Personal information
- Full name: William Charles Athersmith Harper
- Date of birth: 10 May 1872
- Place of birth: Bloxwich, England
- Date of death: 18 September 1910 (aged 38)
- Place of death: Shifnal, England
- Position: Outside right

Senior career*
- Years: Team / Apps / (Gls)
- 1887–1888: Bloxwich Wanderers
- 1888–1890: Bloxwich Strollers
- 1890–1891: Unity Gas
- 1891–1901: Aston Villa / 269 / (75)
- 1901–1905: Small Heath / 100 / (12)

International career
- 1892–1900: England / 12 / (3)

= Charlie Athersmith =

English footballer

William Charles Athersmith Harper (10 May 1872 – 18 September 1910), known as Charlie Athersmith, was an English professional footballer who played as a winger. He played the majority of his club career at Aston Villa, making 307 appearances and scoring 85 goals, and also made 106 appearances for Small Heath. He was capped 12 times for England.

The earliest cigarette association football cards from a known set are Billy Bassett and Athersmith from Godfrey and Phillips “General Interest” in 1896.
==Personal life==

Athersmith was born William Charles Athersmith Harper in Bloxwich, Staffordshire, to Isaac Harper and Mary Jane Wootton. Before becoming a professional footballer he was a clerk in Birmingham where he married Elizabeth Baggott in 1893. He is a first cousin of Rotherham United and Liverpool player Vic Wright.
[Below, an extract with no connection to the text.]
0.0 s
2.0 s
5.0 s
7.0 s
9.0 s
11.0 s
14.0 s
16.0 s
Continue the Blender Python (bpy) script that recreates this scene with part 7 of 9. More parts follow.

He died in Shifnal, Shropshire at the age of 38. His death was drink related.

==Playing career==

===Aston Villa===
Athersmith played a key role in Villa's title-winning sides of 1894, 1896, 1897, 1899 and 1900 as well as reaching three FA Cup finals, finishing on the losing side in 1892 before gaining winners' medals in 1895 and the Double-winning final of the 1896–97 season. He was also a member of the team that were victims of a giant-killing in the 1899–1900 FA Cup at the hands of Millwall Athletic.
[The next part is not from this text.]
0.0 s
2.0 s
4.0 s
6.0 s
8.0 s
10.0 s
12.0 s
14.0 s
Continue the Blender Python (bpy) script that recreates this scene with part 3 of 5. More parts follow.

A league match in November 1894 against Sheffield United at Perry Barr was played in driving freezing rain. Villa's players had dry clothes available, and were given hot drinks, a courtesy apparently not extended to the visitors. The Sheffield players were worse affected, several – including goalkeeper Willie Foulke – needing treatment for exposure, and by the end of the match only six were still on the field. Villa's Jack Devey put on an overcoat, and Athersmith played under an umbrella borrowed from a spectator before collapsing in the dressing-room afterwards. Claims that Athersmith scored a goal from beneath the umbrella appear to be apocryphal.

===Small Heath===
In 1901 he joined Small Heath for £150, where he made 106 appearances and scored 13 goals.

===Representative football===
Athersmith represented England at outside right on 12 occasions and scored three goals, each of which came against Ireland. He also scored four goals from 9 appearances for the Football League XI.